Stated goal
Look through the listing for the word "recreates". Copy each line that has it.

Extracted material
..............................
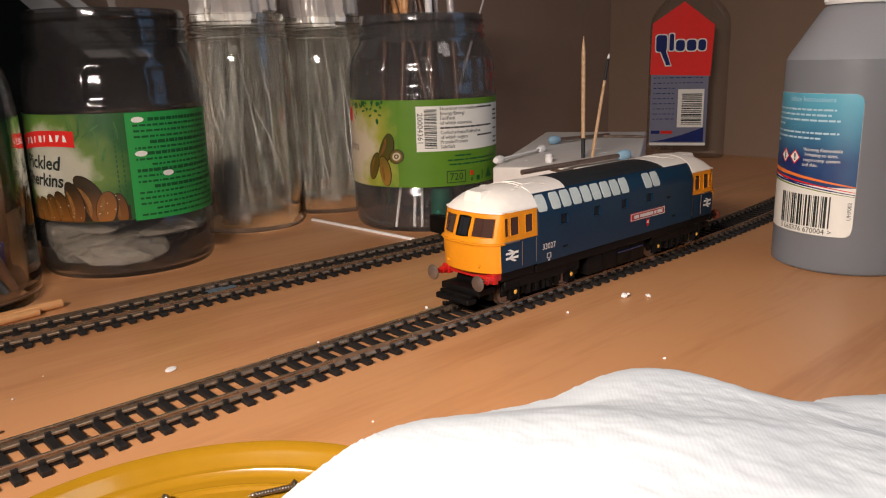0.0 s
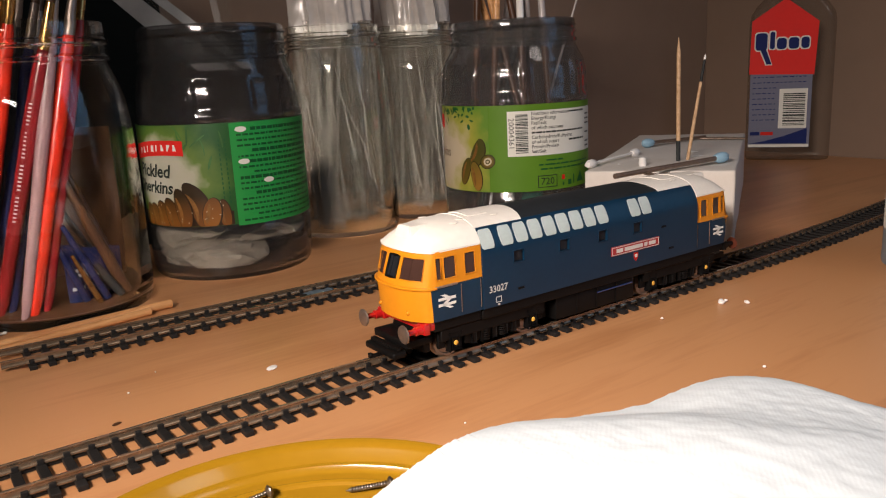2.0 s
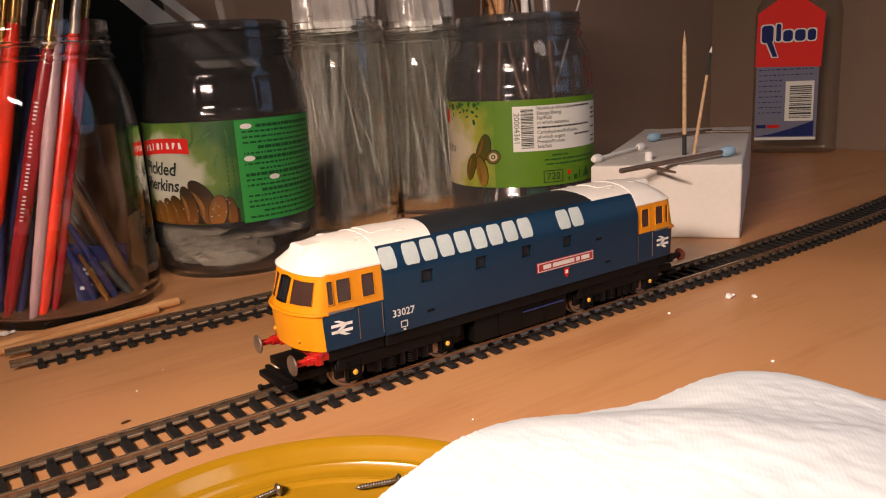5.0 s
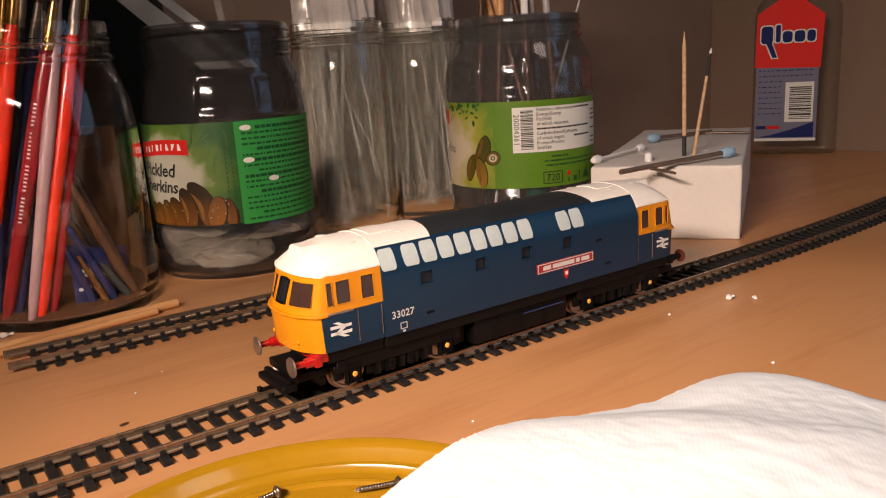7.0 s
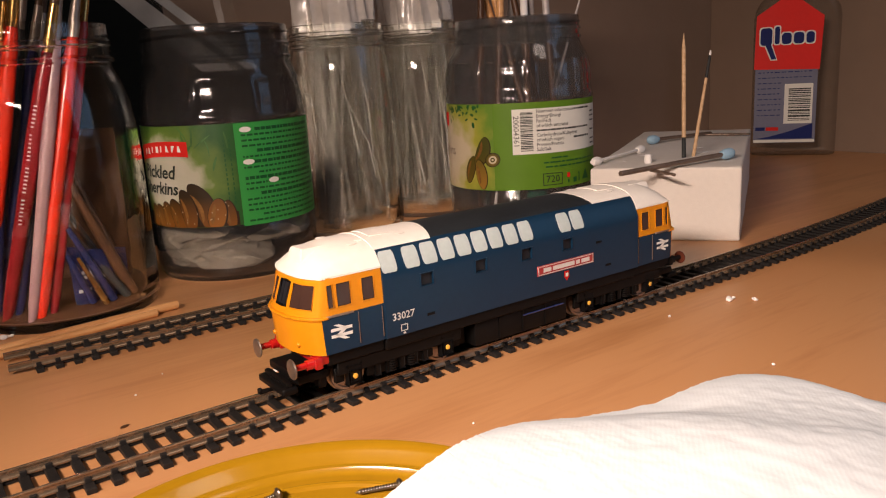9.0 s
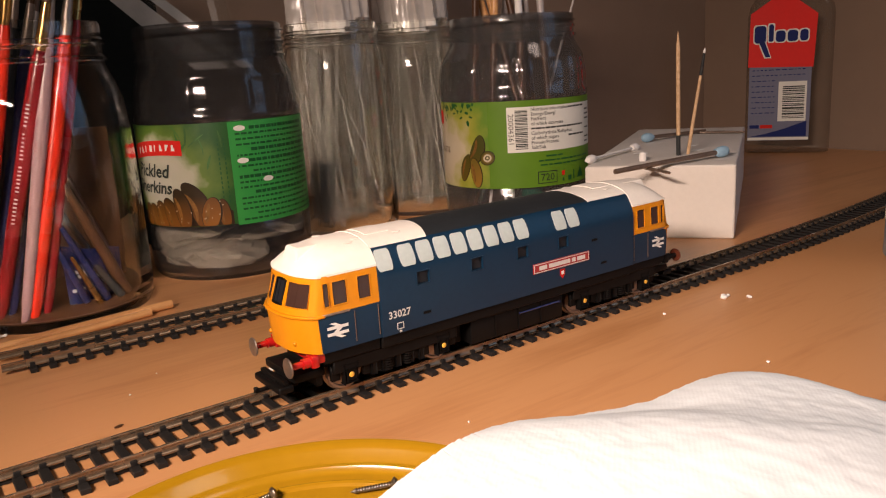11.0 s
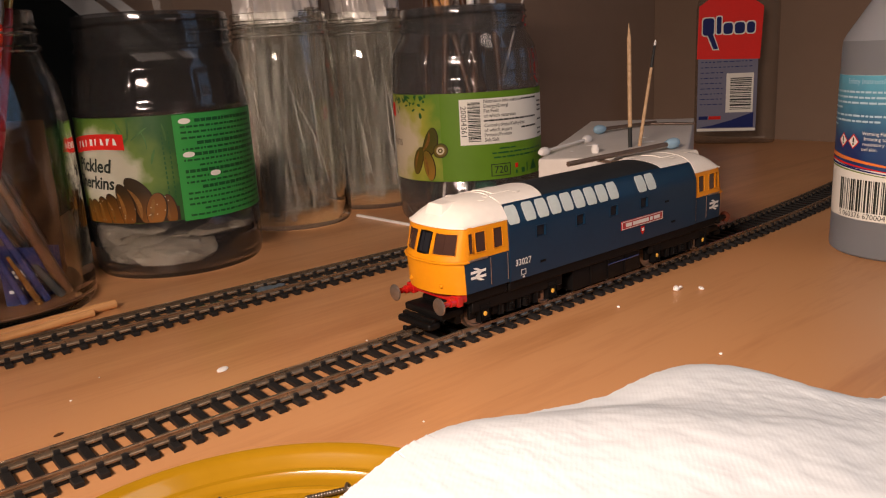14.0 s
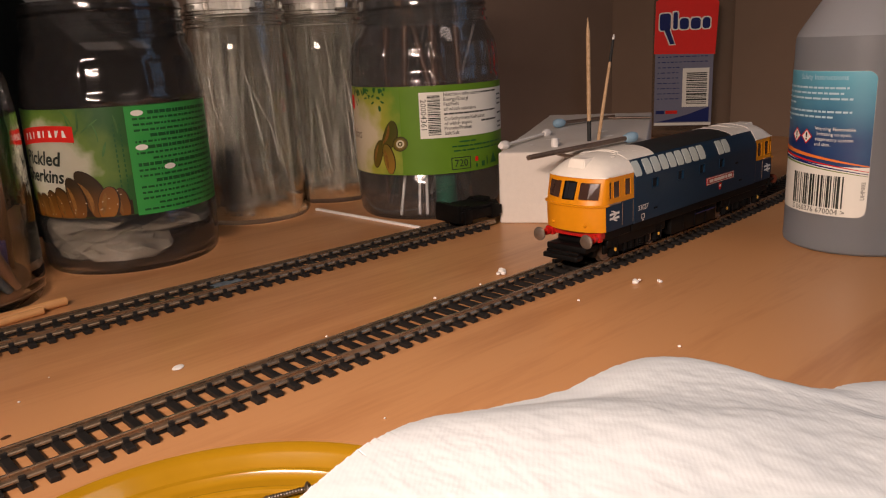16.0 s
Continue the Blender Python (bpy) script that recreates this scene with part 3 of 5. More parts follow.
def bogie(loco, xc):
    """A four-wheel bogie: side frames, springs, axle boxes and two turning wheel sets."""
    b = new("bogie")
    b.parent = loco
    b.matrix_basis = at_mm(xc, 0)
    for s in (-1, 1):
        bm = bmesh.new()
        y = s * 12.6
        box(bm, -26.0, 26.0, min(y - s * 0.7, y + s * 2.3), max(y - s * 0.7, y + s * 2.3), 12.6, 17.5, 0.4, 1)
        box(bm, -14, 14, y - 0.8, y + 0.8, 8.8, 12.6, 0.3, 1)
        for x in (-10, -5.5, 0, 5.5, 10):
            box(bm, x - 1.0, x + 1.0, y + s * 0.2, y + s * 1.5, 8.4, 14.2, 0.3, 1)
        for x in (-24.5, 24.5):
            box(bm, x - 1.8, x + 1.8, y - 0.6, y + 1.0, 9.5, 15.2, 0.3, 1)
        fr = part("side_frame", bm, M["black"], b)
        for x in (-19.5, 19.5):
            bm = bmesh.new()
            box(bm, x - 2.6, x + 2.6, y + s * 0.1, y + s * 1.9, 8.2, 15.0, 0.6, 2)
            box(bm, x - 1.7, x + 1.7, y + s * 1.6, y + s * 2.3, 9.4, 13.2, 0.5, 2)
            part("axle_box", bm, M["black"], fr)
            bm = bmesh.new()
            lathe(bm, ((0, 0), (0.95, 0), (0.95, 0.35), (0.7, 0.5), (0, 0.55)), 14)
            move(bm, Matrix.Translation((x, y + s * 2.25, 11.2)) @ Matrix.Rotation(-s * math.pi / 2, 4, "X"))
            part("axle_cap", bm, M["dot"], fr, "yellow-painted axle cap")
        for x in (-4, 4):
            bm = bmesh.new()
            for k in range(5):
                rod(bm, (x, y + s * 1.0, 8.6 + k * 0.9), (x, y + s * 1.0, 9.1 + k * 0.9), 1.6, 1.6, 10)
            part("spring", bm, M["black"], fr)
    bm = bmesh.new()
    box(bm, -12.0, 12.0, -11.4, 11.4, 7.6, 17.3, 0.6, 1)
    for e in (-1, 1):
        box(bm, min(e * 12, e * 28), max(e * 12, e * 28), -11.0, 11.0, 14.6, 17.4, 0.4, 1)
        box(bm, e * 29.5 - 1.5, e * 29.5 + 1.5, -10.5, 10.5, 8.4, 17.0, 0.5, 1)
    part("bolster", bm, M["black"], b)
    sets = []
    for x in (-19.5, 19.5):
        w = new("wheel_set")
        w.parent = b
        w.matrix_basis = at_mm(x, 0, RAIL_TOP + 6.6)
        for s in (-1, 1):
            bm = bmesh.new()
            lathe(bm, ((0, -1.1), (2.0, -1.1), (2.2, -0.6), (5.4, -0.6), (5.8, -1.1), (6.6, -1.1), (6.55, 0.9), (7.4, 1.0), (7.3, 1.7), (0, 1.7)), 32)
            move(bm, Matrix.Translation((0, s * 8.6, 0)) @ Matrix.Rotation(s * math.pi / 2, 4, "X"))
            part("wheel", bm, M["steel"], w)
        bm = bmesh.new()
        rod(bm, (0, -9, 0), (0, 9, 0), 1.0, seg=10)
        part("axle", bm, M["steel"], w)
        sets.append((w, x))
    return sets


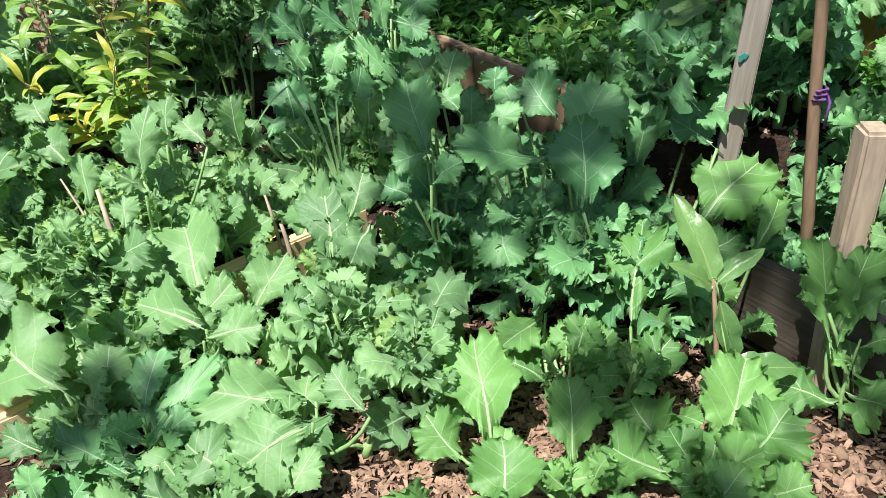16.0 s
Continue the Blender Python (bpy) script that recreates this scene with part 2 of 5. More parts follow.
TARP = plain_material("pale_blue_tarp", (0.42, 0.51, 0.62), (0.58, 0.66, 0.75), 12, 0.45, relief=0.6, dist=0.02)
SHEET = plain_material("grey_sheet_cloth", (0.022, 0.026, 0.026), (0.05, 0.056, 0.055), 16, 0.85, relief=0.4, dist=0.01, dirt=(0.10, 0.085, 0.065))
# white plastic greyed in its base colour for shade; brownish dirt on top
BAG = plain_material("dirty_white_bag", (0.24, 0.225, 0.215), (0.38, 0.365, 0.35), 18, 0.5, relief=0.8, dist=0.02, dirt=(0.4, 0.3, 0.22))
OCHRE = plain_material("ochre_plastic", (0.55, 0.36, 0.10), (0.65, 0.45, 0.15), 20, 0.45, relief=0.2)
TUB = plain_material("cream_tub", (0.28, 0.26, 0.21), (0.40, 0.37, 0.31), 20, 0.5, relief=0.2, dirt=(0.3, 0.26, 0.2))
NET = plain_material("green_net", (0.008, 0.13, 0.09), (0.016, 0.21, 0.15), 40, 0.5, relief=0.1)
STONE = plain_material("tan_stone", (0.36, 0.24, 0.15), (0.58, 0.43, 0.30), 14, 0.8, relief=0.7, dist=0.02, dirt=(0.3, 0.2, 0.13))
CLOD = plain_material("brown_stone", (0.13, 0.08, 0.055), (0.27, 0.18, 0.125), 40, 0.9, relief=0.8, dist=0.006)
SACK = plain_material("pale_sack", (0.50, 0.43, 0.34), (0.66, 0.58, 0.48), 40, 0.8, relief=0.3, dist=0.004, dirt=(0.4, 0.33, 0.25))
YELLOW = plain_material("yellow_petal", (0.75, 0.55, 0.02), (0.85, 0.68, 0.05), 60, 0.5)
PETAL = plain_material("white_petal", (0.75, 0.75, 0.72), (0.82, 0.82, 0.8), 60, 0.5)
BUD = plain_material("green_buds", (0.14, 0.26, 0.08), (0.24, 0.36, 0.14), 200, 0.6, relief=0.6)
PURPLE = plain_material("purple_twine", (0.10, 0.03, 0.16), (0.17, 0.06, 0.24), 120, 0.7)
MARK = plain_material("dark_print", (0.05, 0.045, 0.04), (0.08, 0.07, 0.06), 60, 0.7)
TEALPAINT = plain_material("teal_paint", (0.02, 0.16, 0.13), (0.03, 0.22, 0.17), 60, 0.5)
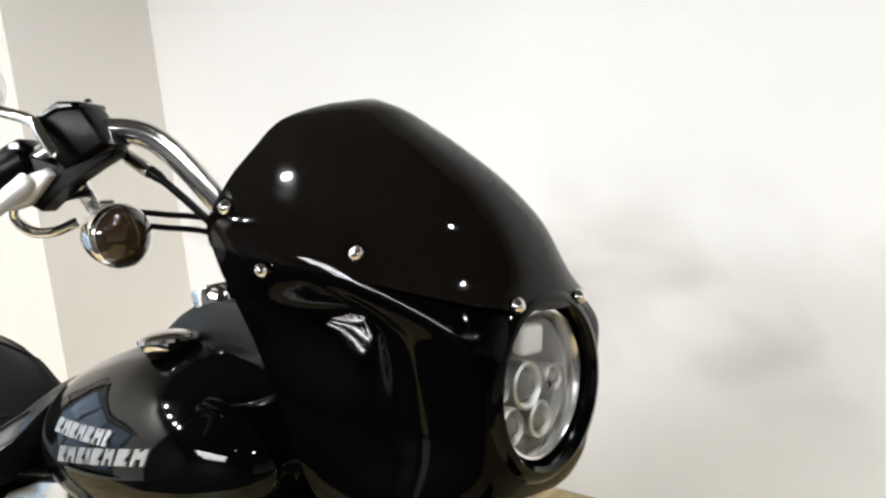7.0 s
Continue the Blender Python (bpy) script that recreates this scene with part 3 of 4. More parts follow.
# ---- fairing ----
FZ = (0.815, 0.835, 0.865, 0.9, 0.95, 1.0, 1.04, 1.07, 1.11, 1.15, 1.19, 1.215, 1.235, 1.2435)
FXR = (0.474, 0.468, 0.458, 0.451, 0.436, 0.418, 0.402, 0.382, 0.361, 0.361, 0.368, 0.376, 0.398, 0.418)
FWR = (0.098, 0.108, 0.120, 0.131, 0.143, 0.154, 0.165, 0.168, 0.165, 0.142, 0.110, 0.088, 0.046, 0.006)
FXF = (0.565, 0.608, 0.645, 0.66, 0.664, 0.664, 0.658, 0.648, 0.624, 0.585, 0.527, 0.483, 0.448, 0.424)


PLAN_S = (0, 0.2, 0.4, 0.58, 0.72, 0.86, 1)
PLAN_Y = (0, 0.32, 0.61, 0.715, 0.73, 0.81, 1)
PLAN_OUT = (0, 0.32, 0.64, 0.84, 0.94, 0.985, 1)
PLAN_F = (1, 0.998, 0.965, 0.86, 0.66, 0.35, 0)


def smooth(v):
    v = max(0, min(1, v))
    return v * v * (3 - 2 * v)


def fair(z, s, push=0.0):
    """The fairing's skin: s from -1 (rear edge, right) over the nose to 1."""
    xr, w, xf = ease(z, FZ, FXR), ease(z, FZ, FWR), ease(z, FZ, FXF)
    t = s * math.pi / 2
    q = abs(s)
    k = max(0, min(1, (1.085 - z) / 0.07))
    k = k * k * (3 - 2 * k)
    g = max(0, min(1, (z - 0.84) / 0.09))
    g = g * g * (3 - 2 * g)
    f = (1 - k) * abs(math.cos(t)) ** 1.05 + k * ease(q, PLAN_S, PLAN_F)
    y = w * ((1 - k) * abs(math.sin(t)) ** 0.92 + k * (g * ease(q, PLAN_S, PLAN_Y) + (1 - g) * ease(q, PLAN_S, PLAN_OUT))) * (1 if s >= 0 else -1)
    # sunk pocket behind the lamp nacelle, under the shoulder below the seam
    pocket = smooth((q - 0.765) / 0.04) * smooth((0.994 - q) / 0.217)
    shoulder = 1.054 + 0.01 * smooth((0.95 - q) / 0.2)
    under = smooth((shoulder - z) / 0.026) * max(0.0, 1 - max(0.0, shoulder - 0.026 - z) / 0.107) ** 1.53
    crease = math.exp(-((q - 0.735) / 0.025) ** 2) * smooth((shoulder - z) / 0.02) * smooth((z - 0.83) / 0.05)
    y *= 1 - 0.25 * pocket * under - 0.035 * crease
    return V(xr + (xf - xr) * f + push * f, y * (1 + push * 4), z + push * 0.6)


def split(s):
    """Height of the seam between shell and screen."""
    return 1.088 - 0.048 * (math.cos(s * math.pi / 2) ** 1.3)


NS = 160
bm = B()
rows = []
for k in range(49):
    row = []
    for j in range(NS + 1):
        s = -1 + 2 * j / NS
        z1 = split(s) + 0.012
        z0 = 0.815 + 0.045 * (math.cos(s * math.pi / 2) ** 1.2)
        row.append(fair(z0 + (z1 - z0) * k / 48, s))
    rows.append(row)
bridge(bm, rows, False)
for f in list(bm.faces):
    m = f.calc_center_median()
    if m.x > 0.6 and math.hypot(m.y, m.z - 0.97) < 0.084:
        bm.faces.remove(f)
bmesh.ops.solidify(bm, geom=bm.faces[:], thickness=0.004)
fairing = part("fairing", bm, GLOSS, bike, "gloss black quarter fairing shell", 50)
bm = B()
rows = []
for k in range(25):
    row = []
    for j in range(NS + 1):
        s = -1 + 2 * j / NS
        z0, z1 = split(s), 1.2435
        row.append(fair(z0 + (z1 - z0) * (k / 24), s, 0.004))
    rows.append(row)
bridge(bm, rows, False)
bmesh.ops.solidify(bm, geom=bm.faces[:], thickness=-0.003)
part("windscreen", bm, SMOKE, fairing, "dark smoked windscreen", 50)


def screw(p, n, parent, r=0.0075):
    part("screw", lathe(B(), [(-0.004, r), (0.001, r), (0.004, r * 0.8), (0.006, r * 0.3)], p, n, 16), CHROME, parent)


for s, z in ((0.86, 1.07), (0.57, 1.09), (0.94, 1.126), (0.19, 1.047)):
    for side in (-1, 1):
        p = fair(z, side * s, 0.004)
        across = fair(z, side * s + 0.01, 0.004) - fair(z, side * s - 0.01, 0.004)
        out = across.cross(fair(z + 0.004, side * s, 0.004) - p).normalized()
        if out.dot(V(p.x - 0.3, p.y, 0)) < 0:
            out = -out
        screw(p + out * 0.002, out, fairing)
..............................
Expected answer
Continue the Blender Python (bpy) script that recreates this scene with part 3 of 5. More parts follow.
Continue the Blender Python (bpy) script that recreates this scene with part 2 of 5. More parts follow.
Continue the Blender Python (bpy) script that recreates this scene with part 3 of 4. More parts follow.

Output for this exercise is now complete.